人妻椿(1967)
劇場公開日:1967年6月10日
解説
小島政二郎の同名原作を「銀の長靴」の桜井義久と「宇宙大怪獣 ギララ」の元持栄美が脚色し、「銀の長靴」の市村泰一が監督したメロドラマ。撮影はコンビの小杉正雄。
1967年製作/96分/日本
配給:松竹
劇場公開日:1967年6月10日
ストーリー
貿易会社社長有村は自分をゆすりに来た小板橋を射ち殺してしまった。有村に恩義のある営業部長矢野は妻嘉子と子供の秋子を有村に頼み、罪を被って行方をくらました。嘉子は有村の援助を受けて暮していたが、その有村が突然亡くなると妻静子は嘉子に冷淡になった。途方にくれた嘉子は女学校時代の友人のアパートに身を寄せた。そんな時、有村の息子恒也は嘉子をものにしたい下心から、嘉子に自分のバーをまかせた。美人のマダムとして評判になった嘉子だったが、恒也の横恋慕に、実家に逃げ帰った。漁師の父勉蔵は快よく嘉子母子を迎えてくれ、水入らずの楽しい幾日かが過ぎていった。しかし、勉蔵は時化で遭難し、嘉子は再び上京した。嘉子は外国にいるという夫の帰りをひたすら待ちつづけていたが、小板橋の子分近藤も、矢野を親分の仇として帰国を待っているのだ。一方、矢野はテヘランで石油事業に従事していたが、恒也の妹珠実の恋人である草間が、写裏の取材旅行でテヘランに現われ、矢野と会った。

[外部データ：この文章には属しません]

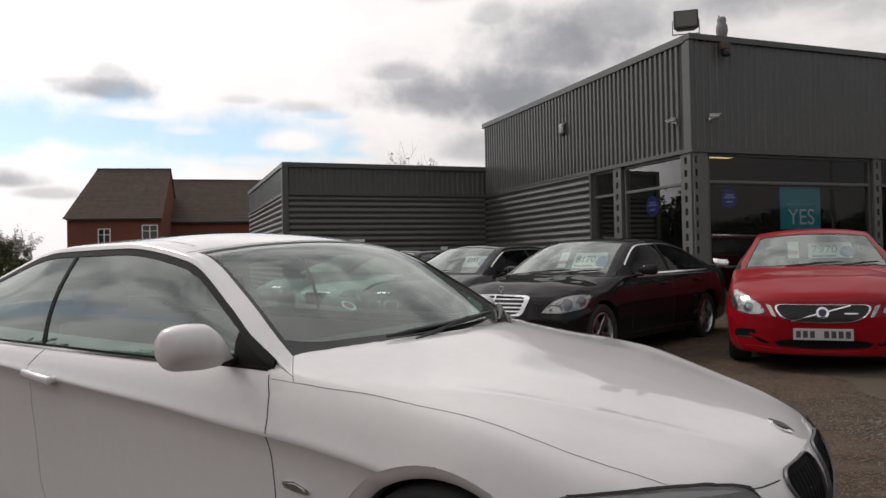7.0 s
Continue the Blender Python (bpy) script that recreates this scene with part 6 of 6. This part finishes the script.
# garage block with its gable to the yard
m, ln = frame_from((36.54, 3.05), (31.84, -3.15))
g = house(m, ln, 4.6, 2.45, 4.35, M_TILE_GREY, [], "red brick garage with a white-edged gable and tiled roof", 12, (1.6, 0.0), True, "garage")
for x, y, z in ((50.0, 4.6, 7.0), (50.3, 4.1, 7.05)):
    an = thing("roof_aerial", Matrix.Translation((x, y, z)), "thin television aerial on a roof", "aerial", "aerials")
    an.matrix_world = an.matrix_world @ Matrix.Scale(0.7, 4)
    bm = bmesh.new()
    cyl(bm, (0, 0, -0.6), (0, 0, 1.35), 0.03, n=8)
    part("mast", bm, M_GALV, an)
    bm = bmesh.new()
    cyl(bm, (-0.35, 0.25, 1.2), (0.35, -0.25, 1.3), 0.025, n=6)
    for k in range(5):
        f = -0.3 + 0.15 * k
        cyl(bm, (f - 0.1, -f * 0.7 - 0.15, 1.25), (f + 0.1, -f * 0.7 + 0.15, 1.25), 0.012, n=5)
    part("antenna", bm, M_GALV, an)


# ---- trees and hedges ----
class Sticks:
    """Many tapered bars and leaf blades, gathered as plain vertices and faces."""

    def __init__(self):
        self.verts, self.faces = [], []

    def bar(self, a, b, r0, r1, n):
        d = (b - a).normalized()
        u = d.orthogonal().normalized()
        w = d.cross(u)
        k0 = len(self.verts)
        for c, r in ((a, r0), (b, r1)):
            self.verts += [c + (u * math.cos(2 * math.pi * k / n) + w * math.sin(2 * math.pi * k / n)) * r for k in range(n)]
        self.faces += [(k0 + k, k0 + (k + 1) % n, k0 + n + (k + 1) % n, k0 + n + k) for k in range(n)]

    def blade(self, c, a, b):
        k0 = len(self.verts)
        self.verts += [c + a, c + b, c - a, c - b]
        self.faces.append((k0, k0 + 1, k0 + 2, k0 + 3))

    def part(self, name, material, parent, label=""):
        me = bpy.data.meshes.new(name)
        me.from_pydata(self.verts, [], self.faces)
        me.materials.append(material)
        ob = new(name, me)
        ob.parent = parent
        return tagged(ob, label)


def vase_tree(x, y, height, seed, label, stems=5, lean=0.30, leafy=0.15, leafmat=None, base=0.0):
    """Several upright stems from one foot that fork into fans of fine twigs."""
    r = random.Random(seed)
    t = thing("tree", Matrix.Translation((x, y, base)), label, "tree", "bare spring trees")
    limbs, twigs, leaves = Sticks(), Sticks(), Sticks()

    def limb(p, d, ln, rad, depth):
        bend = Vector((r.uniform(-1, 1), r.uniform(-1, 1), 0.35)) * 0.14
        mid = p + d * ln * 0.5
        q = mid + (d + bend).normalized() * ln * 0.5
        target, n = (limbs, 6) if depth < 2 else (twigs, 3)
        target.bar(p, mid, rad, rad * 0.82, n)
        target.bar(mid, q, rad * 0.82, rad * 0.6, n)
        if depth >= 5:
            if r.random() < leafy:
                for _ in range(3):
                    c = q + Vector([r.uniform(-0.16, 0.16) for _ in range(3)])
                    leaves.blade(c, Vector([r.uniform(-1, 1) for _ in range(3)]).normalized() * 0.07, Vector([r.uniform(-1, 1) for _ in range(3)]).normalized() * 0.05)
            return
        for k in range(3):
            f = (0.45, 0.75, 1.0)[k] + r.uniform(-0.1, 0.0)
            nd = (d + Vector((r.uniform(-1, 1), r.uniform(-1, 1), r.uniform(0.0, 0.6))) * 0.50).normalized()
            limb(p.lerp(q, f), nd, ln * r.uniform(0.58, 0.82), max(0.0065, rad * 0.54), depth + 1)

    for k in range(stems):
        a = 2 * math.pi * (k + r.uniform(-0.3, 0.3)) / stems
        d = Vector((math.cos(a) * lean * r.uniform(0.4, 1.2), math.sin(a) * lean * r.uniform(0.4, 1.2), 1)).normalized()
        limb(Vector((0.1 * math.cos(a), 0.1 * math.sin(a), -0.2)), d, height * r.uniform(0.32, 0.42), height * 0.0075, 0)
    limbs.part("trunk", M_BARK, t, "grey-brown stems and limbs")
    twigs.part("twig_spray", M_BARK, t, "fine bare twigs")
    if leafy:
        leaves.part("crown", leafmat or M_LEAF, t, "sparse young leaves")
    return t


vase_tree(-33.2, 70, 6.3, 3, "bare slender spring tree behind the car rows", 5, 0.16, 0.06, M_BUD)
vase_tree(-29.9, 70, 6.3, 5, "bare many-stemmed spring tree behind the car rows", 6, 0.22, 0.06, M_BUD)
vase_tree(-28.0, 69, 6.0, 8, "bare many-stemmed spring tree behind the car rows", 6, 0.24, 0.08, M_BUD)
vase_tree(-24.3, 68, 4.9, 11, "budding spring bush with sparse yellow-green leaves", 8, 0.40, 0.7)
vase_tree(-22.6, 68, 4.2, 14, "small budding bush beside a brick house", 8, 0.5, 0.7)
vase_tree(3.2, 26.8, 6.5, 22, "bare tree top with first buds rising behind the annex roof", 8, 0.34, 0.06, M_BUD)
vase_tree(6.2, 28.0, 5.4, 24, "bare tree top rising behind the annex roof", 4, 0.2, 0.2, M_BUD)
vase_tree(-4.6, 60.0, 3.4, 25, "small bare tree in front of brick houses", 5, 0.3, 0.1, M_BUD)


def clump_hedge(name, x0, y0, x1, y1, height, depth, seed, n, label, material, base=0.0, size=0.16):
    """A ragged belt of leaf clumps over a twiggy core."""
    r = random.Random(seed)
    leaves = Sticks()
    for _ in range(n):
        f = r.random()
        bump = 0.62 + 0.30 * noise.noise(Vector((f * 9 + seed, 0.3, 0))) + 0.16 * noise.noise(Vector((f * 41 + seed, 0.8, 0)))
        h = max(0.05, height * bump * (1 - r.random() ** 1.6 * 0.97) + r.gauss(0, 0.035) * height)
        p = Vector((x0 + (x1 - x0) * f + r.gauss(0, depth * 0.3), y0 + (y1 - y0) * f + r.gauss(0, depth * 0.3), base + h))
        a = Vector([r.uniform(-1, 1) for _ in range(3)]).normalized() * size * r.uniform(0.5, 1.4)
        leaves.blade(p, a, a.orthogonal().normalized() * size * r.uniform(0.3, 0.8))
    return tagged(leaves.part(name, material, None), label, "hedge", "", "stuff")


clump_hedge("hedge", -46, 66, -33.4, 64, 7.6, 2.2, 31, 36000, "dark evergreen hedge with a ragged top", M_HEDGE, 0.0, 0.10)
clump_hedge("hedge", -33, 68, -17.5, 66, 2.9, 1.4, 33, 14000, "low olive-brown bushes behind the car rows", M_LEAF, 0.0, 0.10)
# trees that close the yard behind the camera
clump_hedge("tree_belt", -60, -34, 10, -52, 5.0, 4.0, 41, 34000, "dark belt of trees closing the yard", M_HEDGE, 0.0, 0.26)
clump_hedge("tree_belt", 10, -52, 52, -40, 7.0, 4.0, 43, 34000, "dark belt of trees closing the yard", M_HEDGE, 0.0, 0.26)
clump_hedge("tree_belt", 52, -40, 60, -19, 9.0, 4.0, 49, 22000, "dark belt of trees closing the yard", M_HEDGE, 0.0, 0.26)
clump_hedge("tree_belt", -60, -34, -62, 40, 4.5, 4.0, 45, 30000, "dark belt of trees closing the yard", M_HEDGE, 0.0, 0.26)
# unseen stretch, added to mirror as a dark slope in the side panes
clump_hedge("tree_belt", -62, 40, -43, 66, 11.0, 3.0, 47, 26000, "dark belt of trees closing the yard", M_HEDGE, 0.0, 0.26)
# unseen foliage added so the coupe's rear side glass mirrors a dark wedge
clump_hedge("tree_belt", -30.0, 14.5, -34.6, 8.8, 9.0, 1.6, 51, 14000, "unseen dark trees added for the coupe's side window reflection", M_HEDGE, 0.0, 0.16)
clump_hedge("tree_belt", -34.6, 8.8, -37.0, 4.8, 5.0, 1.6, 53, 7000, "unseen dark trees added for the coupe's side window reflection", M_HEDGE, 0.0, 0.16)
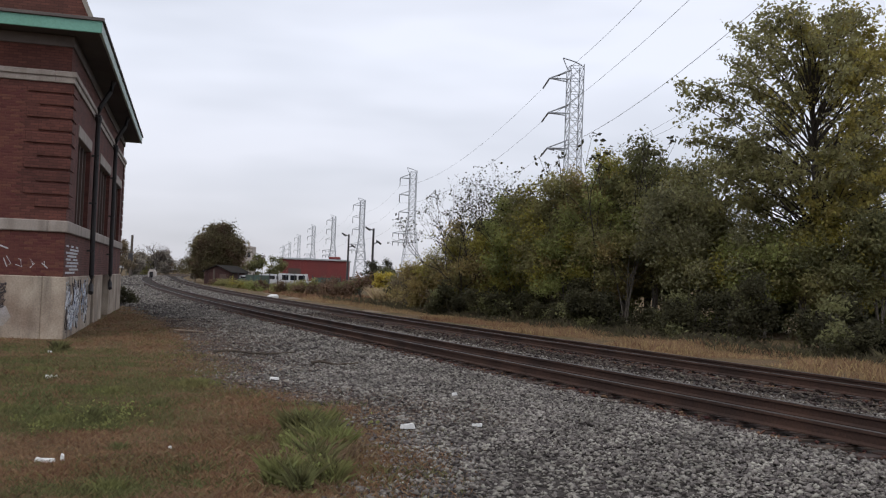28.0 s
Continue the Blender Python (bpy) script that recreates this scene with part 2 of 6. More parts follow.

矢野は草間から有村の死を知り、嘉子の苦境を悟った。矢野は危険を冒して帰国したが、その頃嘉子は生活に困って芸者になり、しかも身許を知られて近藤に監禁されていた。矢野は嘉子を連れ戻すため近藤を訪れたが近藤は親分の仇を討とうと矢野に拳銃を向けた。しかし、その弾丸に倒れたのは、仲裁に入った小板橋の未亡人せんだった。せんは恒也が小板橋を殺したのは有村だったことを発表した新聞を握って死んだ。矢野の罪は、その新聞によって無罪であることが分り、嘉子は、今は心おきなく、懐かしい夫の胸にとび込んでいくのだった。